Debate Intensifies Over Future of CFA Franc in West Africa

Spread the love

THE debate on the future of the CFA franc in the six-member Central African Economic and Monetary Community (CEMAC) has intensified after it was announced last week that eight West African countries agreed to change the name of their common currency to Eco. They also severed the CFA franc’s links to former colonial ruler France.

The CFA franc used by west and central African states is considered by many as a sign of French interference in its former African colonies, and the main reason for the underdevelopment of CEMAC, which remains the poorest economic bloc in Africa.

According to VOA news, Louis Nsonkeng, a researcher and economic lecturer at the University of Bamenda-Cameroon, says when the Eco becomes legal tender, the eight West African states will have their financial freedom from the strong grip of former colonial master France. He says the six central African states that also use the CFA franc should immediately emulate the example of the west Africans.

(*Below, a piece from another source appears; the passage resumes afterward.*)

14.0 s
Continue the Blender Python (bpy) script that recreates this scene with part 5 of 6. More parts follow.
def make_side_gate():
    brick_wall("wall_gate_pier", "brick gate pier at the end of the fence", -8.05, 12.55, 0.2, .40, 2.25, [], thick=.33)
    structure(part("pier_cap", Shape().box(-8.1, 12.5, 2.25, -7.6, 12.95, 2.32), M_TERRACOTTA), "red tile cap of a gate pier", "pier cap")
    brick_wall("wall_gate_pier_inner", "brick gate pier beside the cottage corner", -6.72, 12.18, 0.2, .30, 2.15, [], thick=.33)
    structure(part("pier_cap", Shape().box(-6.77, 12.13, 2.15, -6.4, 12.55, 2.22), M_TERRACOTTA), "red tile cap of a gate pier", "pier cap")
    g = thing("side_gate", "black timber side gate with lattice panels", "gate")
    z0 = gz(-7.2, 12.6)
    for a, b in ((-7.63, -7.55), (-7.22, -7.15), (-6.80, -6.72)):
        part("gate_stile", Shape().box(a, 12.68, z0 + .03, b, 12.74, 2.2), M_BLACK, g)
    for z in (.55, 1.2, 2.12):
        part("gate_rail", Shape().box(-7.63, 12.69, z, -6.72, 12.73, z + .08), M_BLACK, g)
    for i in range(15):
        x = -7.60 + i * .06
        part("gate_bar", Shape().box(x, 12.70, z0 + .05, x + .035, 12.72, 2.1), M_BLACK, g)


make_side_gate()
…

“In 2017, the International Monetary Fund published the [list of] 10 richest countries in Africa,” Nsonkeng said. “None of the countries was from the CFA zone and most of these countries have their own currencies. If we discover that we don’t have the resources to manage a common currency, then we should dissolve the currency area. We should dissolve it and each country should decide on their own currency.”

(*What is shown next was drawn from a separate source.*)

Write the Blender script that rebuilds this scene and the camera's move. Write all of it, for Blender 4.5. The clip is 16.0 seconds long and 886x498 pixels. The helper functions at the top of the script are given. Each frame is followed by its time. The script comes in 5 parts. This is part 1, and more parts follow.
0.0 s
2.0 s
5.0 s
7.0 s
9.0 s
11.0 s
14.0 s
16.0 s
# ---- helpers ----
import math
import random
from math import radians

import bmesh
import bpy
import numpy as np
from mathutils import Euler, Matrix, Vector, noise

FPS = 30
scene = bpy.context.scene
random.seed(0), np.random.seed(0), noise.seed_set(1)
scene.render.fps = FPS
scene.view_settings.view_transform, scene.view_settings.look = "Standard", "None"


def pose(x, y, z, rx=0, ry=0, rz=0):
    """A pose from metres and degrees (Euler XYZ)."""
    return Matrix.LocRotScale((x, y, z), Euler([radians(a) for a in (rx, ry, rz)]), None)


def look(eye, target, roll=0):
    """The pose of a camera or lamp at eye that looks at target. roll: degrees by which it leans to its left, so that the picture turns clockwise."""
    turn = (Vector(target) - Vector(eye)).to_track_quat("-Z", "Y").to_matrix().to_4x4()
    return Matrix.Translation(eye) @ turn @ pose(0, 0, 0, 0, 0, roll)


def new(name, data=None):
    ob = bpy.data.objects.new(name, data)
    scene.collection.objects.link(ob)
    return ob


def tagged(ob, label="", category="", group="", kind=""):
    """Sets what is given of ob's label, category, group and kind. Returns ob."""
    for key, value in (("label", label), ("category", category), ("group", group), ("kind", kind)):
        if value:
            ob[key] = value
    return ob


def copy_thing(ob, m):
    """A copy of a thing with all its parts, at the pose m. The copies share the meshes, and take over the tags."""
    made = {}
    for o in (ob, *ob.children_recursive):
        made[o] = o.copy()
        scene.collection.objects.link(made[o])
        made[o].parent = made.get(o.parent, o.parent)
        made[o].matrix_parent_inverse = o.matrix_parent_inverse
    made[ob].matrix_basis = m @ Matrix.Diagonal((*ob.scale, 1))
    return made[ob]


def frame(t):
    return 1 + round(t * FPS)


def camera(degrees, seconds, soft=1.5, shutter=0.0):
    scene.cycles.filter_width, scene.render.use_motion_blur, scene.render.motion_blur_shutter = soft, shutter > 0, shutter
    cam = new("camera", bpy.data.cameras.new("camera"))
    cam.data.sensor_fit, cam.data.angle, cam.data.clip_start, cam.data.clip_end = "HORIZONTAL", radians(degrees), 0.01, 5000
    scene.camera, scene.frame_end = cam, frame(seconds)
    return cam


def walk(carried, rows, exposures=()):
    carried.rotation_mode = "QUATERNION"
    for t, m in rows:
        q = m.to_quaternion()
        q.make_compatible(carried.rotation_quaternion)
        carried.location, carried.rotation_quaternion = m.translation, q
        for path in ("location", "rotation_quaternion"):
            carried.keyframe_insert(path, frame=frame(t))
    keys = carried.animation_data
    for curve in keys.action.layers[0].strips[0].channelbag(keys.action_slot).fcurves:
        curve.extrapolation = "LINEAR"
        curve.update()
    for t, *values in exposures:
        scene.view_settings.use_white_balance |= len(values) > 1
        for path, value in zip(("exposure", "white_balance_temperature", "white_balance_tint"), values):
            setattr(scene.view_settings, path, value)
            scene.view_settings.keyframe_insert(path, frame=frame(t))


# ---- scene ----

Cameroon, Chad, Gabon, Equatorial Guinea, Central African Republic and Congo use the CFA franc. The CEMAC member states have more than 50 percent of their financial reserves kept in the French treasury, following agreements signed in 1948.

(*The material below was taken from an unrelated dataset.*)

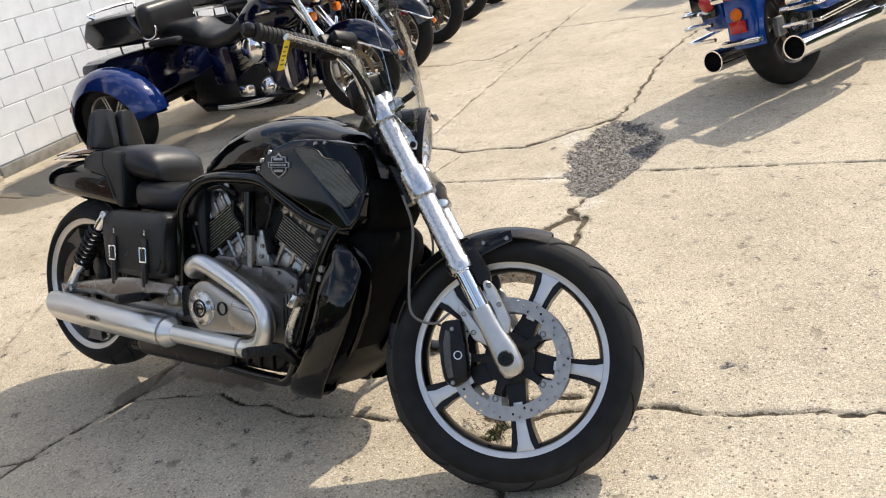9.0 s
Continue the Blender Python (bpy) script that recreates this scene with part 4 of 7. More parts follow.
rp("brake_caliper", Geo().prism([(0.07, 0.07), (0.09, 0.1), (0.085, 0.13), (0.095, 0.15), (0.11, 0.145), (0.115, 0.12), (0.145, 0.1), (0.16, 0.05), (0.14, 0.0), (0.1, 0.02)], -0.12, -0.07, 0.008), SATIN, "black rear caliper")
rp("axle_nut", Geo().lathe([(0, 0), (0.02, 0), (0.02, 0.012), (0.014, 0.018), (0.014, 0.03), (0, 0.03)], (0, -0.15, 0), (0, -1, 0), 24), ALLOY, "silver axle nut")
rp("axle_nut", Geo().lathe([(0, 0), (0.018, 0), (0.018, 0.012), (0, 0.016)], (0, 0.15, 0), (0, 1, 0), 24), ALLOY, "silver axle nut")
rp("drive_pulley", Geo().lathe([(0.05, 0.1), (0.115, 0.1), (0.12, 0.104), (0.12, 0.13), (0.115, 0.134), (0.05, 0.134)], axis=(0, 1, 0), seg=40, closed=True), SATIN, "black rear belt pulley", rwheel)

# -- swing arm, shocks
arm = Geo()
arm.loft([[(x, 0.148 + s * w, z + t * h) for s, t in ((-1, -0.7), (-0.6, -1), (0.6, -1), (1, -0.7), (1, 0.7), (0.6, 1), (-0.6, 1), (-1, 0.7))] for x, z, w, h in ((-0.862, 0.331, 0.012, 0.012), (-0.84, 0.331, 0.014, 0.026), (-0.77, 0.336, 0.014, 0.02), (-0.66, 0.344, 0.016, 0.026), (-0.56, 0.34, 0.017, 0.044), (-0.47, 0.338, 0.018, 0.052), (-0.42, 0.335, 0.019, 0.053), (-0.36, 0.331, 0.02, 0.052), (-0.28, 0.332, 0.02, 0.052), (-0.24, 0.336, 0.016, 0.046))])
ARM = material("satin_grey_swing_arm", (0.3, 0.295, 0.285), 0.25, 1.0, var=0.08, scale=12, rough_var=0.06)
both("swing_arm", arm, ARM, "silver cast swing arm")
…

Thomas Babissakana, a Cameroon economist and financial expert, says such agreements drain the economies of central African states because France now uses the euro, yet France still controls its currency.

It is unthinkable, he says, that a country will claim it has its independence when its currency, which is an essential instrument for its economic policies, is controlled by a former colonial master.

The CFA franc, created in 1945, is considered by many as a sign of French interference in its former African colonies, even after the countries became independent.

The CFA franc was pegged to the French franc until 1999, when its value was fixed at about 660 CFA francs to one euro.

Daniel Ona Ondo, president of the CEMAC commission, says the six member states’ economic growth rate is estimated at 3 percent in 2019 — up from barely 1 percent in 2018 — and inflation remains under control at less than 3 percent. He says the most demanding issue is to consolidate regional integration before thinking of currency reforms.

Fourteen west and central African countries divided into two monetary unions, ECOWAS and CEMAC, use the CFA franc.